8:36 pm on Nov 2, 2008 (gmt 0)

Jim, you understand correctly. Google has been indexing the text content of a PDF for a very long time.

sun818

2:07 am on Nov 3, 2008 (gmt 0)

I did a search for "Grey Goose". Notice how on the lower right, the word "grey goose" on the bottle is highlighted in yellow? I think it'll be neat of Google will process PDF with embedded images like this:

[catalogs.google.com...]

tedster

2:35 am on Nov 3, 2008 (gmt 0)

Our policy is not to discuss specific searches here - but we'll make an exception for this one example, since there seems to be some confusion about what this new step is for PDF indexing. It's a clear example of OCR image indexing taken from catalog search. Good original print quality certainly made OCR easier to use in that arena.

ergophobe

5:46 pm on Nov 3, 2008 (gmt 0)

I hope this works better than the OCR I've become accustomed to

They've been using this for Google Books, which are images presented in PDF format, for quite some time. Like any OCR, accuracy depends a lot on the font and the text. If the text contains standard dictionary words in a relatively clean font (not old paper with strong serif fonts) the results are decent. Otherwise, poor.

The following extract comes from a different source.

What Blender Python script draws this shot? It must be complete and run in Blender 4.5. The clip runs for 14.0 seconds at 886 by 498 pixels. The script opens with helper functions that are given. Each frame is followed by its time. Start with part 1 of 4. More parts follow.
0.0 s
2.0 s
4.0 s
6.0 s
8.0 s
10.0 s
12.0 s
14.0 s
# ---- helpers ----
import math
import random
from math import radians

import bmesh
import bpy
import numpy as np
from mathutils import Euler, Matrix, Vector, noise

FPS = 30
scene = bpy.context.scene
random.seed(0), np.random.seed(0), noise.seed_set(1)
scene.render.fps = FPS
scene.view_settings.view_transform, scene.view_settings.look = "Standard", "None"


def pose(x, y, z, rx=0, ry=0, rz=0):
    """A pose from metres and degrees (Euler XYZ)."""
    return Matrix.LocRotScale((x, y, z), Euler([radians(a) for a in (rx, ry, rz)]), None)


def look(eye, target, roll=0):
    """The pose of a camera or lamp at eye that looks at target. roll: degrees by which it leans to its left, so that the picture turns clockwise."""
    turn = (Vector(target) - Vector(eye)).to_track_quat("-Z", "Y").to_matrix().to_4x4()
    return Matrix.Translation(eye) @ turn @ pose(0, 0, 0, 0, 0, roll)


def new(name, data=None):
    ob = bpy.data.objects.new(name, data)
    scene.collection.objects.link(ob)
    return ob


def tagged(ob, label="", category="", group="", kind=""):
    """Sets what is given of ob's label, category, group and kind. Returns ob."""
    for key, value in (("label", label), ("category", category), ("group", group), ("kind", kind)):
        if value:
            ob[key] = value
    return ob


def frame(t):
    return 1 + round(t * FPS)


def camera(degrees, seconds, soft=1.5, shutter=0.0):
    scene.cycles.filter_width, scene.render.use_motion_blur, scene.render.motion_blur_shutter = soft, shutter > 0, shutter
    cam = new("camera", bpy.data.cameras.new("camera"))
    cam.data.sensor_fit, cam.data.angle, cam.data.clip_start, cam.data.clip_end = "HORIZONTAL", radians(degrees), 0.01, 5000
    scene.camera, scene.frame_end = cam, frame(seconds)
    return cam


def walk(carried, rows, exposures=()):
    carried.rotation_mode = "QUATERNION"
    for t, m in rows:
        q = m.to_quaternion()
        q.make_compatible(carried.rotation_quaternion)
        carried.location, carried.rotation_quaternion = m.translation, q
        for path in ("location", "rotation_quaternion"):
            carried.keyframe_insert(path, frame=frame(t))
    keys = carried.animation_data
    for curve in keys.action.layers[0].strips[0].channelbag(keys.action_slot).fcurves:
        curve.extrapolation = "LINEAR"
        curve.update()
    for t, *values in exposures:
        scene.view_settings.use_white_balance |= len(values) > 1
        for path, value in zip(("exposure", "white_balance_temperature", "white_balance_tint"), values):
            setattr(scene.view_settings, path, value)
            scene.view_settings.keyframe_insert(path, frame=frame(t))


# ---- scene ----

I'm curious that this is news, because PDF scans from Google books have been text-searchable for a long time and you have been able to view the text version for at least a year. It is these text versions that have formed the basis of the book SERPs and, with universal search putting book results in the general results, OCR of text image scans have been showing up in the general search results for quite a while too.

I guess this announcement means that they're expanding that usage beyond Google Books to documents discovered "in the wild"? Or is this something different?

wilderness

6:50 pm on Nov 3, 2008 (gmt 0)

In addition, Google has a long history of travelling into directories that are exlcuded (by request) in robots.txt to retrieve PDF files!

I offer several pdfs, put in that format for a REASON. Just checked google and see that for two of those they offer ViewHTML for those titles. Looks like farmer's friend. Worse, the "title" is totally fubarred...and was used for the PDF listing! Not liking this at all.

Nor am I tangor!
I've many files that could easily be viewed as text or html, where that my original intent. That I at least offerring a viewing option in the PDF format is beyond a necessary comprehension and/or explantion reason for Google or any other bot.

Has anybody seen their PDF's that have been password encrypted, being OCR'd by Google and listed in SERPS?